BEGIN Recorded data

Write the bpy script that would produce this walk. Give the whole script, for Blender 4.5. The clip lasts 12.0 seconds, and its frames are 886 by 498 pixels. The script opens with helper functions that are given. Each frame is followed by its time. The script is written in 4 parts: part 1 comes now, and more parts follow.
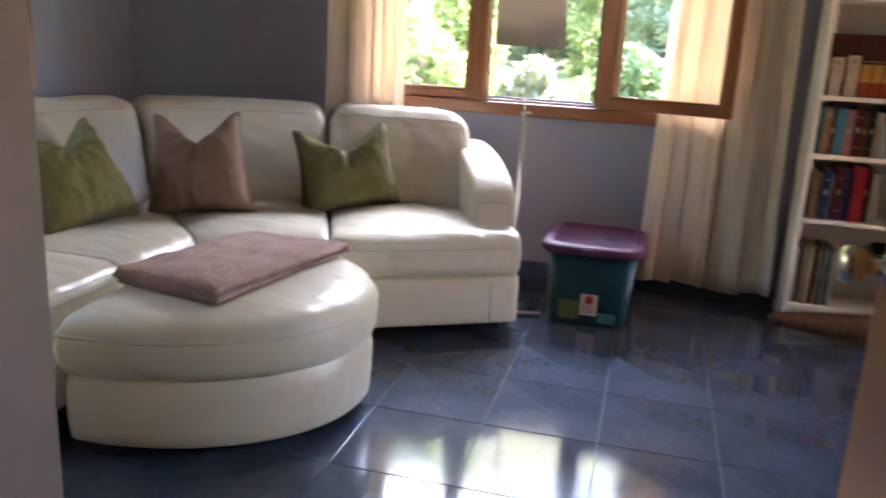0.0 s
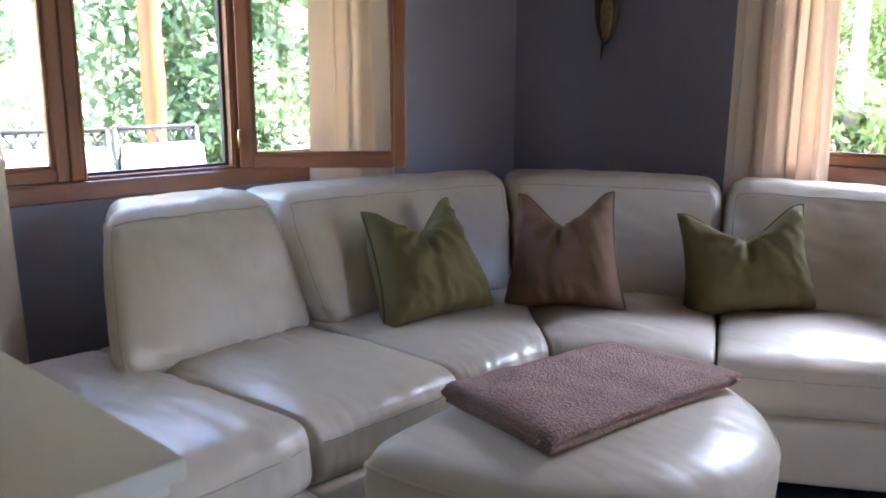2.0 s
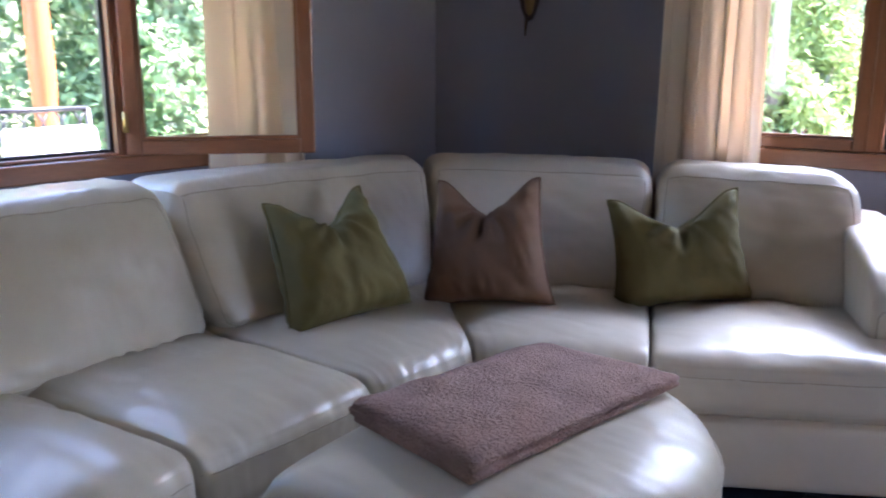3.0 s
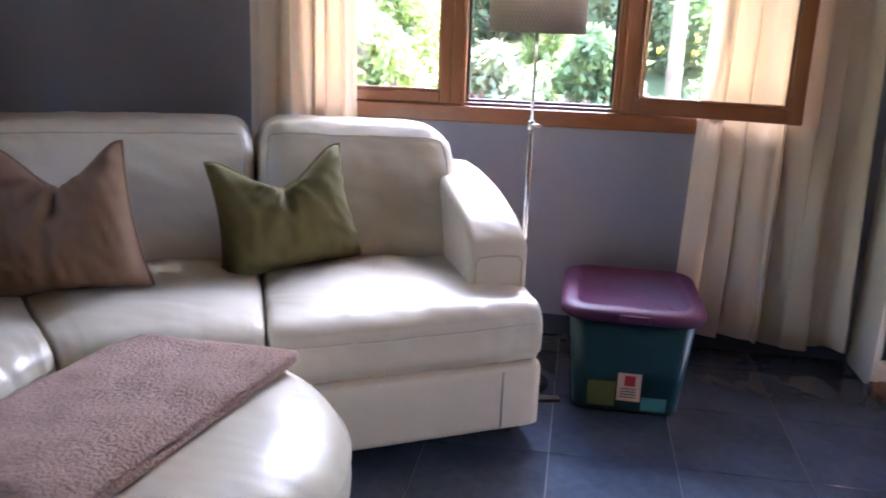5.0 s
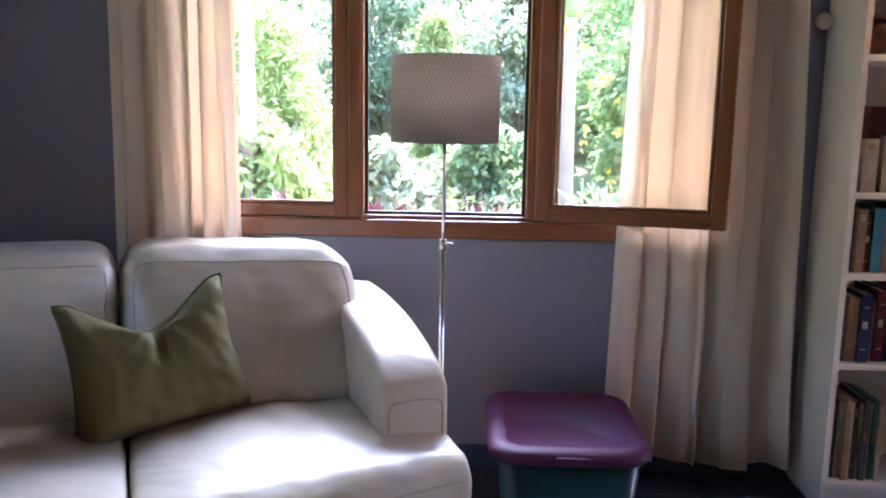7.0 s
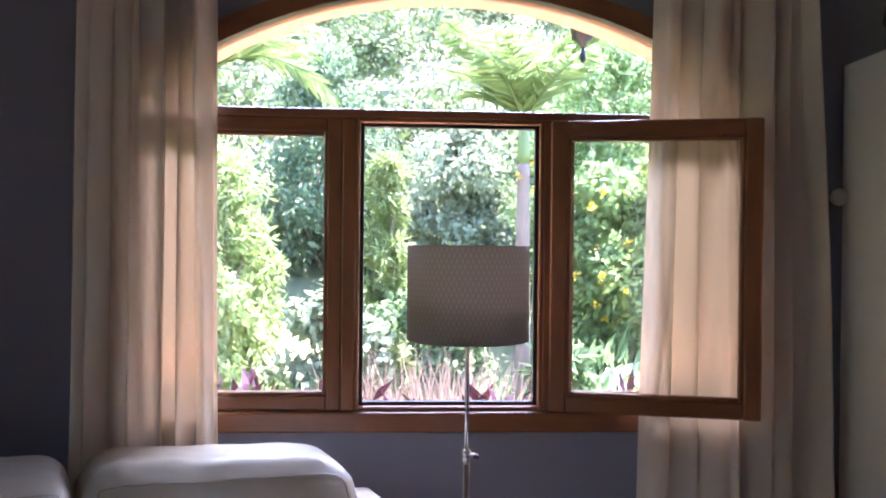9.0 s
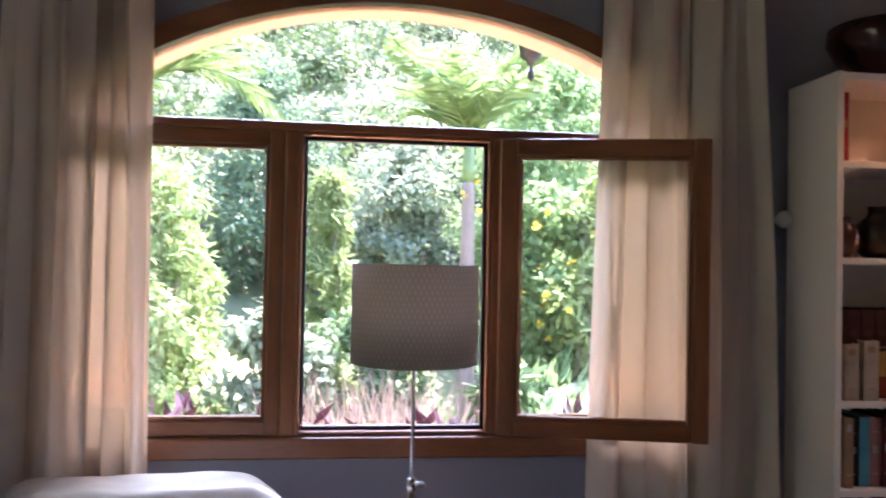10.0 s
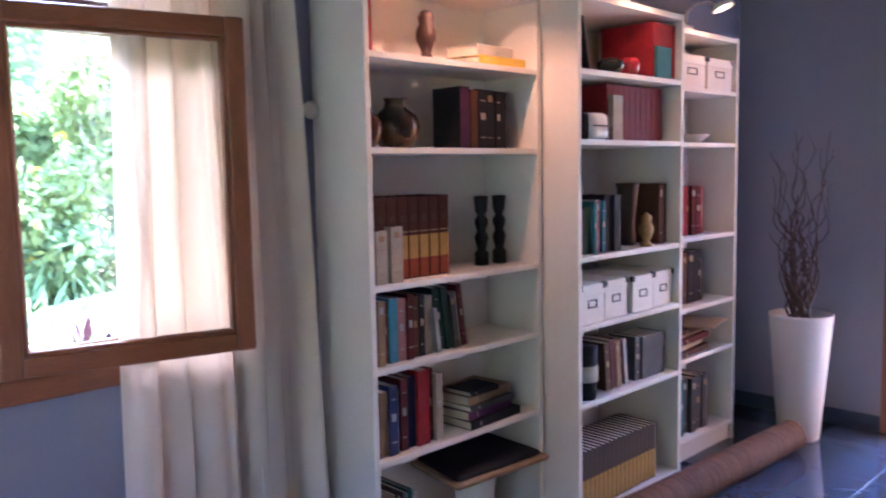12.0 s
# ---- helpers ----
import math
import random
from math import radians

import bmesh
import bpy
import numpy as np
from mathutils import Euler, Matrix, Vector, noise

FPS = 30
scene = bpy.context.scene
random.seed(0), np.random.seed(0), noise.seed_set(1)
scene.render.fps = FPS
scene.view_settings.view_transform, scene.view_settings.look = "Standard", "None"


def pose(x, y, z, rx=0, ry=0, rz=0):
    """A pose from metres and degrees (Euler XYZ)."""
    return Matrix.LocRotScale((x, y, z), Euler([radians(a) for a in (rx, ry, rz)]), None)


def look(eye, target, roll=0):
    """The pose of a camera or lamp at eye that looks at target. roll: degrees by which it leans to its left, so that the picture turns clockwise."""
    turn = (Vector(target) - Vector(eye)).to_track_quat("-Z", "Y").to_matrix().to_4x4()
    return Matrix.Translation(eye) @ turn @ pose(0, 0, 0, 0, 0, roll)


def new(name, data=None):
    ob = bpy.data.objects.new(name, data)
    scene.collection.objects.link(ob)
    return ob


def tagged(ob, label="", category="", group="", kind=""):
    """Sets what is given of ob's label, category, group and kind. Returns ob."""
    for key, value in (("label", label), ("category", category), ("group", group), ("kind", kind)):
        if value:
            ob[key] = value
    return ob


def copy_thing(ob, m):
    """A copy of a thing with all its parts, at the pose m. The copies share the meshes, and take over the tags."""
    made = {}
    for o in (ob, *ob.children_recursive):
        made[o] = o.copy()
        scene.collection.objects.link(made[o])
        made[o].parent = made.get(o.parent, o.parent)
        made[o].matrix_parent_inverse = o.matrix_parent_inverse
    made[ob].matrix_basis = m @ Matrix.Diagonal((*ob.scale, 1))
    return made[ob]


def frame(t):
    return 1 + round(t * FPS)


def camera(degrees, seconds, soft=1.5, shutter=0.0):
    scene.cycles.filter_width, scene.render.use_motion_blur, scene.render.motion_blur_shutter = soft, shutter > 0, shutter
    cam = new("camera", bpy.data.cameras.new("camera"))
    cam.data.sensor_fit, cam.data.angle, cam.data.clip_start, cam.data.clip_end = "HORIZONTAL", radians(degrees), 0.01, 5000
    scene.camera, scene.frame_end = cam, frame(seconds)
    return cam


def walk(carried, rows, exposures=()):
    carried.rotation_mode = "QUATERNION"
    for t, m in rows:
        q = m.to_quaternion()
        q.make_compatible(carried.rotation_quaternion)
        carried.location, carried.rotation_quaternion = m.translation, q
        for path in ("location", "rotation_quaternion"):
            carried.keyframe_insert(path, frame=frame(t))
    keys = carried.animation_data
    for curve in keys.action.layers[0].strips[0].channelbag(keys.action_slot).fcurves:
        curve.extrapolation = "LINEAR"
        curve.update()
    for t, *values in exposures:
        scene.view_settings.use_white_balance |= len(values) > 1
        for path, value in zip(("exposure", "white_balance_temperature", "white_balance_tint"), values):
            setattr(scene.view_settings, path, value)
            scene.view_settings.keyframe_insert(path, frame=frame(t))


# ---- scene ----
cam = camera(57.6, 12.0, soft=1.9, shutter=0.4)
PATH = [
    (0, (0.546, -4.162, 1.207), (0.078, -2.284, 0.704), 3.1),
    (0.5, (0.52, -4.033, 1.188), (-0.245, -2.256, 0.683), 2.9),
    (1, (0.422, -3.878, 1.209), (-0.549, -2.193, 0.743), 2.1),
    (1.5, (0.356, -3.745, 1.214), (-0.818, -2.182, 0.792), 0.9),
    (2, (0.327, -3.574, 1.225), (-0.993, -2.124, 0.833), 0.2),
    (2.5, (0.29, -3.452, 1.217), (-1.021, -1.997, 0.811), -0.2),
    (3, (0.204, -3.354, 1.211), (-0.978, -1.8, 0.776), 0.2),
    (3.5, (0.155, -3.287, 1.214), (-0.828, -1.611, 0.741), 1.1),
    (3.7, (0.149, -3.265, 1.211), (-0.741, -1.541, 0.725), 1.5),
    (5.3, (0.131, -3.119, 1.211), (-0.098, -1.204, 0.679), 1.7),
    (5.5, (0.127, -3.084, 1.225), (-0.066, -1.163, 0.703), 1.5),
    (6, (0.123, -2.977, 1.234), (-0.015, -1.032, 0.789), 1.5),
    (6.5, (0.088, -2.879, 1.26), (-0.012, -0.917, 0.886), 1.8),
    (6.7, (0.08, -2.855, 1.262), (-0.013, -0.888, 0.911), 1.4),
    (8.3, (-0.187, -2.547, 1.366), (-0.02, -0.559, 1.214), 0.4),
    (8.5, (-0.191, -2.534, 1.388), (-0.038, -0.543, 1.291), 0.4),
    (9, (-0.198, -2.525, 1.432), (-0.082, -0.529, 1.422), 0.6),
    (9.5, (-0.202, -2.508, 1.433), (-0.071, -0.513, 1.489), 0.8),
    (10, (-0.202, -2.452, 1.434), (0.054, -0.469, 1.471), 1.1),
    (10.5, (-0.143, -2.371, 1.415), (0.359, -0.436, 1.377), 0.8),
    (11, (-0.12, -2.318, 1.405), (0.692, -0.493, 1.312), 0.1),
    (11.5, (-0.216, -2.23, 1.409), (0.951, -0.61, 1.286), -1.3),
    (12, (-0.283, -2.138, 1.401), (1.11, -0.716, 1.208), -1.1),
]
walk(cam, [(t, look(eye, target, roll)) for t, eye, target, roll in PATH], ((0, 5.42, 6350, 20), (1.5, 5.27, 6050, 23), (2.5, 4.76, 5500, 23), (3.7, 4.97, 5550, 25), (5.5, 5.43, 5850, 24), (6.7, 5.15, 5500, 25), (8.3, 4.38, 5500, 29), (10.3, 4.15, 5650, 31), (11, 4.24, 5650, 43), (12, 5.55, 4800, 31)))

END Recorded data

Short task >> Would you set down the listing exactly, omitting pictures?

Task result >>
Write the bpy script that would produce this walk. Give the whole script, for Blender 4.5. The clip lasts 12.0 seconds, and its frames are 886 by 498 pixels. The script opens with helper functions that are given. Each frame is followed by its time. The script is written in 4 parts: part 1 comes now, and more parts follow.
0.0 s
2.0 s
3.0 s
5.0 s
7.0 s
9.0 s
10.0 s
12.0 s
# ---- helpers ----
import math
import random
from math import radians

import bmesh
import bpy
import numpy as np
from mathutils import Euler, Matrix, Vector, noise

FPS = 30
scene = bpy.context.scene
random.seed(0), np.random.seed(0), noise.seed_set(1)
scene.render.fps = FPS
scene.view_settings.view_transform, scene.view_settings.look = "Standard", "None"


def pose(x, y, z, rx=0, ry=0, rz=0):
    """A pose from metres and degrees (Euler XYZ)."""
    return Matrix.LocRotScale((x, y, z), Euler([radians(a) for a in (rx, ry, rz)]), None)


def look(eye, target, roll=0):
    """The pose of a camera or lamp at eye that looks at target. roll: degrees by which it leans to its left, so that the picture turns clockwise."""
    turn = (Vector(target) - Vector(eye)).to_track_quat("-Z", "Y").to_matrix().to_4x4()
    return Matrix.Translation(eye) @ turn @ pose(0, 0, 0, 0, 0, roll)


def new(name, data=None):
    ob = bpy.data.objects.new(name, data)
    scene.collection.objects.link(ob)
    return ob


def tagged(ob, label="", category="", group="", kind=""):
    """Sets what is given of ob's label, category, group and kind. Returns ob."""
    for key, value in (("label", label), ("category", category), ("group", group), ("kind", kind)):
        if value:
            ob[key] = value
    return ob


def copy_thing(ob, m):
    """A copy of a thing with all its parts, at the pose m. The copies share the meshes, and take over the tags."""
    made = {}
    for o in (ob, *ob.children_recursive):
        made[o] = o.copy()
        scene.collection.objects.link(made[o])
        made[o].parent = made.get(o.parent, o.parent)
        made[o].matrix_parent_inverse = o.matrix_parent_inverse
    made[ob].matrix_basis = m @ Matrix.Diagonal((*ob.scale, 1))
    return made[ob]


def frame(t):
    return 1 + round(t * FPS)


def camera(degrees, seconds, soft=1.5, shutter=0.0):
    scene.cycles.filter_width, scene.render.use_motion_blur, scene.render.motion_blur_shutter = soft, shutter > 0, shutter
    cam = new("camera", bpy.data.cameras.new("camera"))
    cam.data.sensor_fit, cam.data.angle, cam.data.clip_start, cam.data.clip_end = "HORIZONTAL", radians(degrees), 0.01, 5000
    scene.camera, scene.frame_end = cam, frame(seconds)
    return cam


def walk(carried, rows, exposures=()):
    carried.rotation_mode = "QUATERNION"
    for t, m in rows:
        q = m.to_quaternion()
        q.make_compatible(carried.rotation_quaternion)
        carried.location, carried.rotation_quaternion = m.translation, q
        for path in ("location", "rotation_quaternion"):
            carried.keyframe_insert(path, frame=frame(t))
    keys = carried.animation_data
    for curve in keys.action.layers[0].strips[0].channelbag(keys.action_slot).fcurves:
        curve.extrapolation = "LINEAR"
        curve.update()
    for t, *values in exposures:
        scene.view_settings.use_white_balance |= len(values) > 1
        for path, value in zip(("exposure", "white_balance_temperature", "white_balance_tint"), values):
            setattr(scene.view_settings, path, value)
            scene.view_settings.keyframe_insert(path, frame=frame(t))


# ---- scene ----
cam = camera(57.6, 12.0, soft=1.9, shutter=0.4)
PATH = [
    (0, (0.546, -4.162, 1.207), (0.078, -2.284, 0.704), 3.1),
    (0.5, (0.52, -4.033, 1.188), (-0.245, -2.256, 0.683), 2.9),
    (1, (0.422, -3.878, 1.209), (-0.549, -2.193, 0.743), 2.1),
    (1.5, (0.356, -3.745, 1.214), (-0.818, -2.182, 0.792), 0.9),
    (2, (0.327, -3.574, 1.225), (-0.993, -2.124, 0.833), 0.2),
    (2.5, (0.29, -3.452, 1.217), (-1.021, -1.997, 0.811), -0.2),
    (3, (0.204, -3.354, 1.211), (-0.978, -1.8, 0.776), 0.2),
    (3.5, (0.155, -3.287, 1.214), (-0.828, -1.611, 0.741), 1.1),
    (3.7, (0.149, -3.265, 1.211), (-0.741, -1.541, 0.725), 1.5),
    (5.3, (0.131, -3.119, 1.211), (-0.098, -1.204, 0.679), 1.7),
    (5.5, (0.127, -3.084, 1.225), (-0.066, -1.163, 0.703), 1.5),
    (6, (0.123, -2.977, 1.234), (-0.015, -1.032, 0.789), 1.5),
    (6.5, (0.088, -2.879, 1.26), (-0.012, -0.917, 0.886), 1.8),
    (6.7, (0.08, -2.855, 1.262), (-0.013, -0.888, 0.911), 1.4),
    (8.3, (-0.187, -2.547, 1.366), (-0.02, -0.559, 1.214), 0.4),
    (8.5, (-0.191, -2.534, 1.388), (-0.038, -0.543, 1.291), 0.4),
    (9, (-0.198, -2.525, 1.432), (-0.082, -0.529, 1.422), 0.6),
    (9.5, (-0.202, -2.508, 1.433), (-0.071, -0.513, 1.489), 0.8),
    (10, (-0.202, -2.452, 1.434), (0.054, -0.469, 1.471), 1.1),
    (10.5, (-0.143, -2.371, 1.415), (0.359, -0.436, 1.377), 0.8),
    (11, (-0.12, -2.318, 1.405), (0.692, -0.493, 1.312), 0.1),
    (11.5, (-0.216, -2.23, 1.409), (0.951, -0.61, 1.286), -1.3),
    (12, (-0.283, -2.138, 1.401), (1.11, -0.716, 1.208), -1.1),
]
walk(cam, [(t, look(eye, target, roll)) for t, eye, target, roll in PATH], ((0, 5.42, 6350, 20), (1.5, 5.27, 6050, 23), (2.5, 4.76, 5500, 23), (3.7, 4.97, 5550, 25), (5.5, 5.43, 5850, 24), (6.7, 5.15, 5500, 25), (8.3, 4.38, 5500, 29), (10.3, 4.15, 5650, 31), (11, 4.24, 5650, 43), (12, 5.55, 4800, 31)))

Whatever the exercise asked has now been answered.